Prompt - Copy every line that holds "part".

Supplied material -
══════════
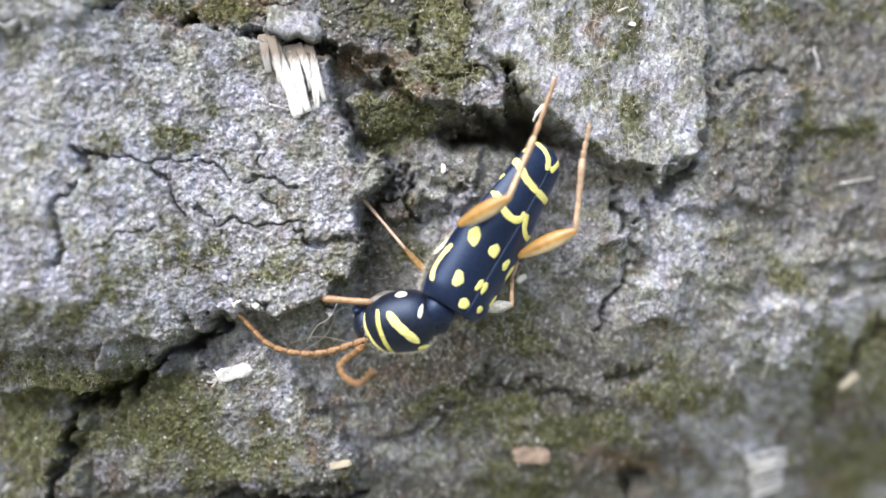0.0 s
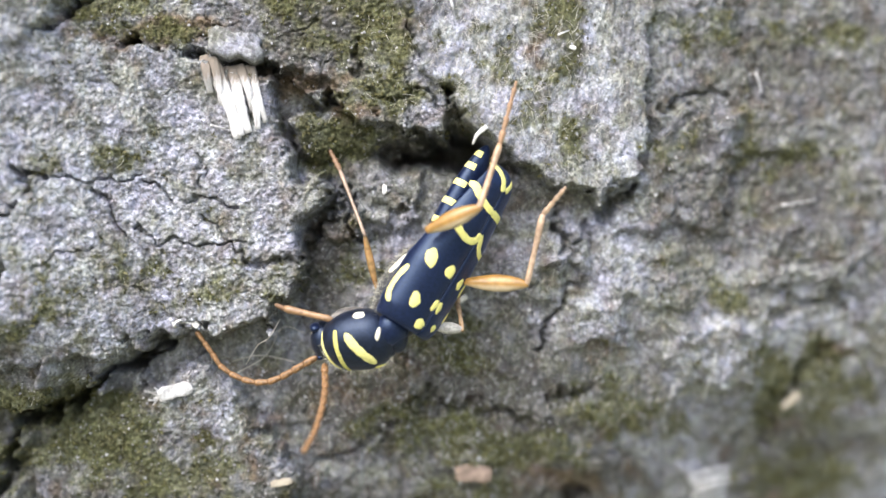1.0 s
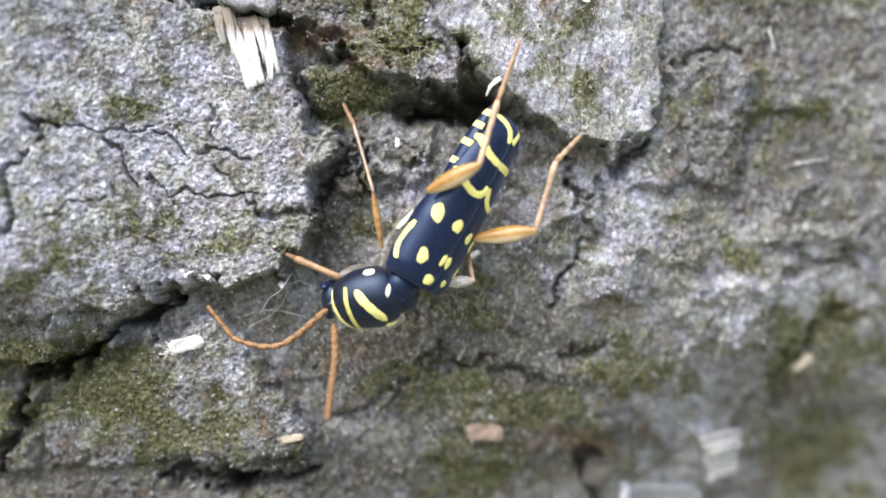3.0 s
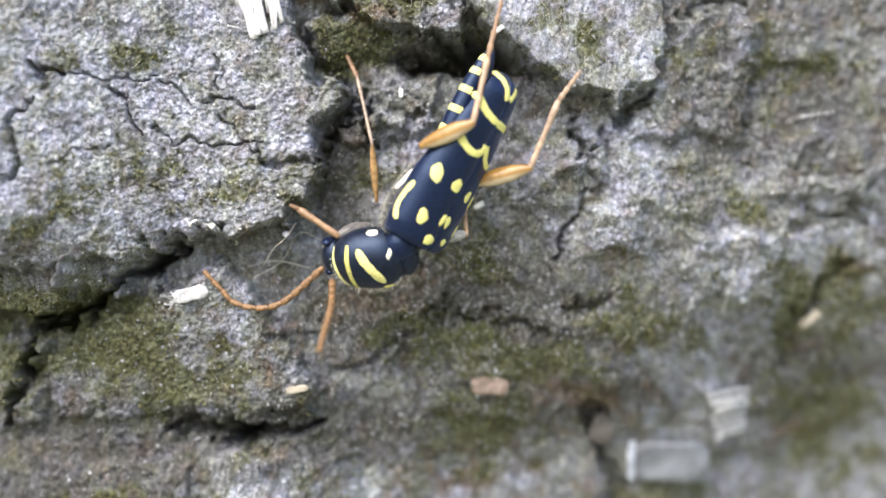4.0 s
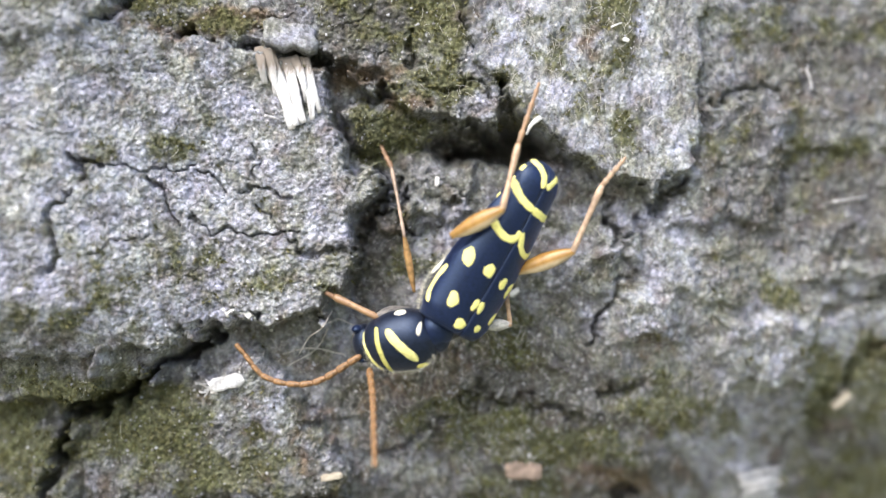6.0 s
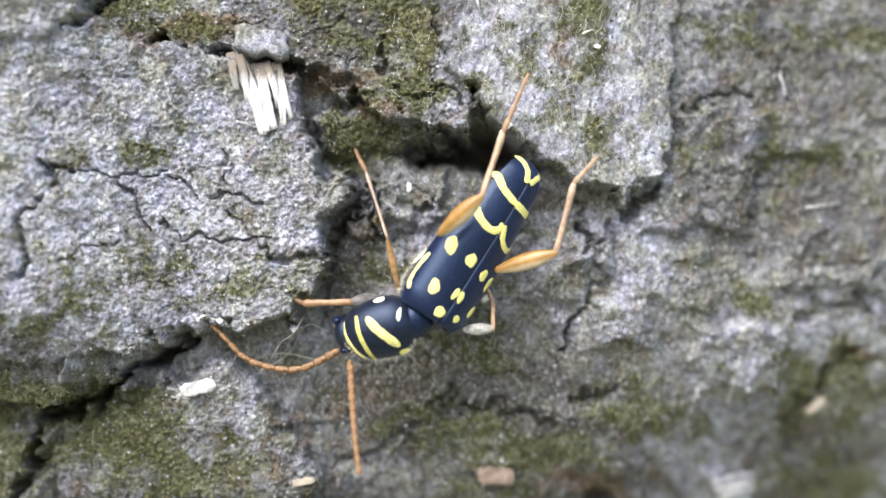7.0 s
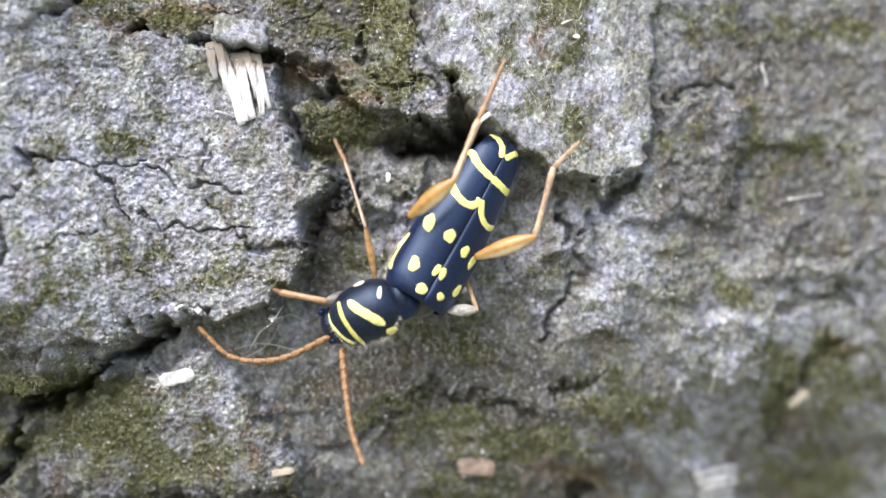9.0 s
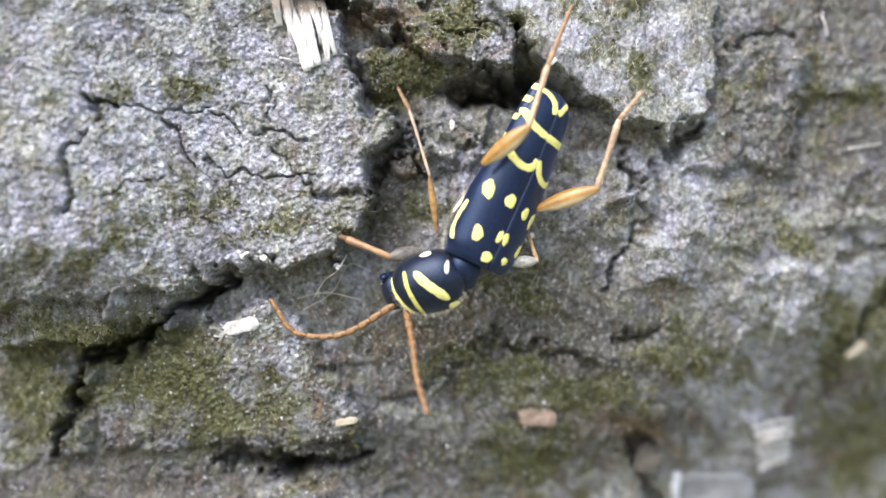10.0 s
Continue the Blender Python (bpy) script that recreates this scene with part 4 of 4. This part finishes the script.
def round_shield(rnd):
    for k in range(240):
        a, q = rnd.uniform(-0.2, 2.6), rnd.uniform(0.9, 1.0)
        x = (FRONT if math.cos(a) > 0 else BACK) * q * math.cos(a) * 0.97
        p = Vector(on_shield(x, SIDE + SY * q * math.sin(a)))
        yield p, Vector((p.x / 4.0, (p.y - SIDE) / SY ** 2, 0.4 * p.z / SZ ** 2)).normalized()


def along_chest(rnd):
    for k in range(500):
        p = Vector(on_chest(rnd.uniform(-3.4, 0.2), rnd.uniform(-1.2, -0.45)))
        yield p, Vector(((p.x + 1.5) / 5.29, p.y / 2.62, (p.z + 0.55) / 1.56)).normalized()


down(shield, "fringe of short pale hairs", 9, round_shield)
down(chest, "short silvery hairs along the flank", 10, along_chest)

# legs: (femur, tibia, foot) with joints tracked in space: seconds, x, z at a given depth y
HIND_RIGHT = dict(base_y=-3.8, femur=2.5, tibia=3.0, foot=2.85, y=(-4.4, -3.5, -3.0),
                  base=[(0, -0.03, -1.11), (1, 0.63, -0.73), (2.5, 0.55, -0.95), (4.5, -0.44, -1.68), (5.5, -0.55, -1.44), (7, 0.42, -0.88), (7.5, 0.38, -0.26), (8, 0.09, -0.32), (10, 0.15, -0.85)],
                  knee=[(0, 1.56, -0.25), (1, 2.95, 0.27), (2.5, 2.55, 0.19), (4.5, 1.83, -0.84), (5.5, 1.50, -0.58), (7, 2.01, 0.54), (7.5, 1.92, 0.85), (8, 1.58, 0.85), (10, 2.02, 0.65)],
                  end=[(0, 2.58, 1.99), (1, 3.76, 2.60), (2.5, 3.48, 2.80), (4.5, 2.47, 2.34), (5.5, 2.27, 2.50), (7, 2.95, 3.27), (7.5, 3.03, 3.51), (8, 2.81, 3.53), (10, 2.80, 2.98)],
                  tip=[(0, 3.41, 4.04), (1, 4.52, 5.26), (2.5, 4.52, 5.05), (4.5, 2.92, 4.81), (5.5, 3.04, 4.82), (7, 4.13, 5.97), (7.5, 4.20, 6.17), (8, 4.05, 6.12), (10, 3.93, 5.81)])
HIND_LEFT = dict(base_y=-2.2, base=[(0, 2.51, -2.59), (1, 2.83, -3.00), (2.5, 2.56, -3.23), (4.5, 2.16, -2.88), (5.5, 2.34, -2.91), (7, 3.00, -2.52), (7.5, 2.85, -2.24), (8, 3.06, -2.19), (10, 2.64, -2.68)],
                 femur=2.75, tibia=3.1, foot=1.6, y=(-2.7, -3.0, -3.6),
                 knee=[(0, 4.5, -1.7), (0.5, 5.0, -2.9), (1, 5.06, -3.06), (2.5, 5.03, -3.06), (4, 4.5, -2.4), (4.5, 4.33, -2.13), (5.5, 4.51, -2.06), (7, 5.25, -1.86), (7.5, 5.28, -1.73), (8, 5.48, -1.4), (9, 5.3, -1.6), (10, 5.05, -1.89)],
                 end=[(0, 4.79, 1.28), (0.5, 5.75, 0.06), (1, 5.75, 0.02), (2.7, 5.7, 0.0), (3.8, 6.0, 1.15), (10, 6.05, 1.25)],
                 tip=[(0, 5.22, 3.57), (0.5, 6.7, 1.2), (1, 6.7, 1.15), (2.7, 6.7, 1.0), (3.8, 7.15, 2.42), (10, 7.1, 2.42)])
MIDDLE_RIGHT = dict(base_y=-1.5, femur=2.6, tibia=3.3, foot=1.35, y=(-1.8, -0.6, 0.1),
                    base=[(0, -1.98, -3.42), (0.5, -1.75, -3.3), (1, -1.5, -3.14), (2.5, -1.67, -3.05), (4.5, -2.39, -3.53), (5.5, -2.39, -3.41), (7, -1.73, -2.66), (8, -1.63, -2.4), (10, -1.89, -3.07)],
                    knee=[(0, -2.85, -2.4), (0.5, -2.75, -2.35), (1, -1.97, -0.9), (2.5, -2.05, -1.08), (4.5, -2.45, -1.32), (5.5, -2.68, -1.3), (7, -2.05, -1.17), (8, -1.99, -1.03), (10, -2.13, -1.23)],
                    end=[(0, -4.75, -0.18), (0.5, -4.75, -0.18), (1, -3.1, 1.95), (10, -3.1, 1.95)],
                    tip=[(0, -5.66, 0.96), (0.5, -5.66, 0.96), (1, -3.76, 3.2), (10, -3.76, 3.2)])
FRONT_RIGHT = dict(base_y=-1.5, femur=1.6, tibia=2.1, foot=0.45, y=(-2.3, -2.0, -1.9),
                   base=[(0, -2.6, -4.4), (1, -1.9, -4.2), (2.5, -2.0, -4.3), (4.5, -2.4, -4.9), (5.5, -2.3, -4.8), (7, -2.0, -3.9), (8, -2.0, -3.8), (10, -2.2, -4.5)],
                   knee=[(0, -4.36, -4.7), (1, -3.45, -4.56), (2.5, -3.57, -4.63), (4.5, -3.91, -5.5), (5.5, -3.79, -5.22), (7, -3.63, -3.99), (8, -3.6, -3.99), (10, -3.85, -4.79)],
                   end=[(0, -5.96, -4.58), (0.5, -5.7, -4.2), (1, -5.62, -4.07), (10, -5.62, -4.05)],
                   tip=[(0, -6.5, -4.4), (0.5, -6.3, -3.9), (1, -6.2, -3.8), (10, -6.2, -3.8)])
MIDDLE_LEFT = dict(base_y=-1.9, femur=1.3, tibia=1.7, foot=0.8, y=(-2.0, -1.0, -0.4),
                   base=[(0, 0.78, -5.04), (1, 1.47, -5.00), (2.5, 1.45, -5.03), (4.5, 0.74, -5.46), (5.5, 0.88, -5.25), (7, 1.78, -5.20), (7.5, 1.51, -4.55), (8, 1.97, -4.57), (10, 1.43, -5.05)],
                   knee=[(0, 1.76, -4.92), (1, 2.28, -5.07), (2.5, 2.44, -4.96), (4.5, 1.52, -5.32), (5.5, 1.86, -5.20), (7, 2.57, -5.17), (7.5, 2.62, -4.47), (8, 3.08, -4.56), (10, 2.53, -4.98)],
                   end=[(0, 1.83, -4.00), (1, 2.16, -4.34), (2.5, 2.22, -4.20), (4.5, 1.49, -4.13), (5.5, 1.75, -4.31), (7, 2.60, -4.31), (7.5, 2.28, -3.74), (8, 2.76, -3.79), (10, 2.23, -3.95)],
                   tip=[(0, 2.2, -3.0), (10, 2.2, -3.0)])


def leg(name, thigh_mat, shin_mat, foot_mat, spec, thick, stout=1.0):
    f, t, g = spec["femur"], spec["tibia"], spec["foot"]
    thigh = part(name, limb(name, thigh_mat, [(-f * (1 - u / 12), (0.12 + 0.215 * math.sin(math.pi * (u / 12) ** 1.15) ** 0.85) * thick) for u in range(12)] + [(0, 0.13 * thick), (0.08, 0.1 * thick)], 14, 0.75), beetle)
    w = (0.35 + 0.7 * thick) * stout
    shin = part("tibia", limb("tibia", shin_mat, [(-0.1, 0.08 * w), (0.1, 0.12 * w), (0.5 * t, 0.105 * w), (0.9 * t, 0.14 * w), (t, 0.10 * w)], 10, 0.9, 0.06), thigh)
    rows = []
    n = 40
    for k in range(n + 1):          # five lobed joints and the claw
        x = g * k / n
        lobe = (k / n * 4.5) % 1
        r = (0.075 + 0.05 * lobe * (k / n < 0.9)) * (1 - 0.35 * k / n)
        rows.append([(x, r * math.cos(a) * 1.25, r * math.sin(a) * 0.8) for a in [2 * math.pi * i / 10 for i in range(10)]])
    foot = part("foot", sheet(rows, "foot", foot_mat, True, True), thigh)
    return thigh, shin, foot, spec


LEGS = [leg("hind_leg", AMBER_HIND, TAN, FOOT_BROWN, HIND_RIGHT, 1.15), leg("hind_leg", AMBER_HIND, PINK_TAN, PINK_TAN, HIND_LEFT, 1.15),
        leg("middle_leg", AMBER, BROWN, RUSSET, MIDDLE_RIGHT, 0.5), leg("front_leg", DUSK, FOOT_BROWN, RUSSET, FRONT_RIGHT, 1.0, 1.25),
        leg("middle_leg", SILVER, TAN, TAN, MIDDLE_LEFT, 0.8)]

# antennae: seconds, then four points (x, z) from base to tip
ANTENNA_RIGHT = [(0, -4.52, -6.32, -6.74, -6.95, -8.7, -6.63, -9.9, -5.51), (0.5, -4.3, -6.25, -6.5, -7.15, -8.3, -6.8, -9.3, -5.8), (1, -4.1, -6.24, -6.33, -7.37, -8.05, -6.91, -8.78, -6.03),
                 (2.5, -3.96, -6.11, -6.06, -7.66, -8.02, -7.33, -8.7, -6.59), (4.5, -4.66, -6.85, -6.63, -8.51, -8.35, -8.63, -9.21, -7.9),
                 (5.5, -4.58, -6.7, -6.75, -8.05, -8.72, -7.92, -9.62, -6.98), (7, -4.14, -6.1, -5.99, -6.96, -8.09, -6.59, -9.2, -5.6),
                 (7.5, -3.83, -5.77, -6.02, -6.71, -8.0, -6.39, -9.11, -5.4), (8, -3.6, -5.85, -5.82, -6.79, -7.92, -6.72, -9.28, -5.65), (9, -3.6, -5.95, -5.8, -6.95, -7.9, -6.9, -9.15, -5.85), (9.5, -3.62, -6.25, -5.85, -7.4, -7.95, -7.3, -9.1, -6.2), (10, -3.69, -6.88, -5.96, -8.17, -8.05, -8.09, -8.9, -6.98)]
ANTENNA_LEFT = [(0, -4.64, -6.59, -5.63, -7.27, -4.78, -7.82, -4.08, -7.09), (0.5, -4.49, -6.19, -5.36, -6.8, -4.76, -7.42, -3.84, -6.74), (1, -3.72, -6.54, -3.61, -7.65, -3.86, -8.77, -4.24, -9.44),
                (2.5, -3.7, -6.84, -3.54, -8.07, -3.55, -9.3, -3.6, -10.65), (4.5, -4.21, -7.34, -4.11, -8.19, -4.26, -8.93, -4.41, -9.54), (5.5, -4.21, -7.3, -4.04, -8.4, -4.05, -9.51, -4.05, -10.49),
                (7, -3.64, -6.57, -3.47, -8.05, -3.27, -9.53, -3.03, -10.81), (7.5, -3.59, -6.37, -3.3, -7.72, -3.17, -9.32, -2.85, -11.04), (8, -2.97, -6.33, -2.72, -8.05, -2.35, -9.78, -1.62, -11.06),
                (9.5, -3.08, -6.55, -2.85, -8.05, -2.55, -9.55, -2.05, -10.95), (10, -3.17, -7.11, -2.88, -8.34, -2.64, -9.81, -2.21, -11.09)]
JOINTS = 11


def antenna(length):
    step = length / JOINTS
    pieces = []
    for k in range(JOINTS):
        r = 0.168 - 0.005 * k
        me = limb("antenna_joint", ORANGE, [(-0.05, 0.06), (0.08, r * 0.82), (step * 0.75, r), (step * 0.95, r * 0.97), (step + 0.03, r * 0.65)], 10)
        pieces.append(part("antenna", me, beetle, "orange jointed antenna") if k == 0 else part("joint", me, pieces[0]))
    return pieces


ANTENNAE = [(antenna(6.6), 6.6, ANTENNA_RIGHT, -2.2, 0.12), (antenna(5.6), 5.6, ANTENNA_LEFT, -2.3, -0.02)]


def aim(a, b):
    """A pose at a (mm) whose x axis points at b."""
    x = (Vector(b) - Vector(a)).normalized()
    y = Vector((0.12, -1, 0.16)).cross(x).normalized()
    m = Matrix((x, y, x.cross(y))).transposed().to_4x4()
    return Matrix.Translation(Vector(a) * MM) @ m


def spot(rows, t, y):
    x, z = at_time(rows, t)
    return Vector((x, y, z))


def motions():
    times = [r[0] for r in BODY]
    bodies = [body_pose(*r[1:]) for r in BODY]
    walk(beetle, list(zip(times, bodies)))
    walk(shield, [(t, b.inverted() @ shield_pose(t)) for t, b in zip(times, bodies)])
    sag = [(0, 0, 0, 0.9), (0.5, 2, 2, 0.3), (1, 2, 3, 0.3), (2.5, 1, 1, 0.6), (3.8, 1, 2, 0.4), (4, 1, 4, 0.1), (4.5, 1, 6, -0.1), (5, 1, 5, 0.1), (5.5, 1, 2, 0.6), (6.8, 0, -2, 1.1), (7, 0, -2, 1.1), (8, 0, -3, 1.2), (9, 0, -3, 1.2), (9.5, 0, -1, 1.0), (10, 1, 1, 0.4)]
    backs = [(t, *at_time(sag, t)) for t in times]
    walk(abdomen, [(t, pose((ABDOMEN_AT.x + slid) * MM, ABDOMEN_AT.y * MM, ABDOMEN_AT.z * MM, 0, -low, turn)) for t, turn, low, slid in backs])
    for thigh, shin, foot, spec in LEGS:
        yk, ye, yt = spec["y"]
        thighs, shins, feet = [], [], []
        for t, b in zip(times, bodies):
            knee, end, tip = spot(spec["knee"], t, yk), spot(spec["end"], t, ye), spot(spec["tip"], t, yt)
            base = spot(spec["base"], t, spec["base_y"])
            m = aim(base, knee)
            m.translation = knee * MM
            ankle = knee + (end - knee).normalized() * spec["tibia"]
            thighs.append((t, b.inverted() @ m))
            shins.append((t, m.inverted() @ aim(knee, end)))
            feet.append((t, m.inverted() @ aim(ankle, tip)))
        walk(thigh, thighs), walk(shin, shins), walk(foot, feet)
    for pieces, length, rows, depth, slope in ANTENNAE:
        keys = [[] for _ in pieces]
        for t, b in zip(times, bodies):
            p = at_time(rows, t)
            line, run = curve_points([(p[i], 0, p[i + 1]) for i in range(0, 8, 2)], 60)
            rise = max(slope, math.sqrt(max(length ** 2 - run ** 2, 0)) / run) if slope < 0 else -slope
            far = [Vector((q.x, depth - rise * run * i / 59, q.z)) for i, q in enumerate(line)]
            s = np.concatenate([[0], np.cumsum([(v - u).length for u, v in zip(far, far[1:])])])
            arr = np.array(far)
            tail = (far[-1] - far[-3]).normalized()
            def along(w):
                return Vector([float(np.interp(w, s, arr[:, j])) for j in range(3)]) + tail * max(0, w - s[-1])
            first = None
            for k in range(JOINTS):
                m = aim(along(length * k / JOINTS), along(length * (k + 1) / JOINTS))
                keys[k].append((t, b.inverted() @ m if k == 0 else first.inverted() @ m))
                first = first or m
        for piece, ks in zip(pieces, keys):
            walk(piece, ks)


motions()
══════════
Written response -
Continue the Blender Python (bpy) script that recreates this scene with part 4 of 4. This part finishes the script.
    thigh = part(name, limb(name, thigh_mat, [(-f * (1 - u / 12), (0.12 + 0.215 * math.sin(math.pi * (u / 12) ** 1.15) ** 0.85) * thick) for u in range(12)] + [(0, 0.13 * thick), (0.08, 0.1 * thick)], 14, 0.75), beetle)
    shin = part("tibia", limb("tibia", shin_mat, [(-0.1, 0.08 * w), (0.1, 0.12 * w), (0.5 * t, 0.105 * w), (0.9 * t, 0.14 * w), (t, 0.10 * w)], 10, 0.9, 0.06), thigh)
    foot = part("foot", sheet(rows, "foot", foot_mat, True, True), thigh)
        pieces.append(part("antenna", me, beetle, "orange jointed antenna") if k == 0 else part("joint", me, pieces[0]))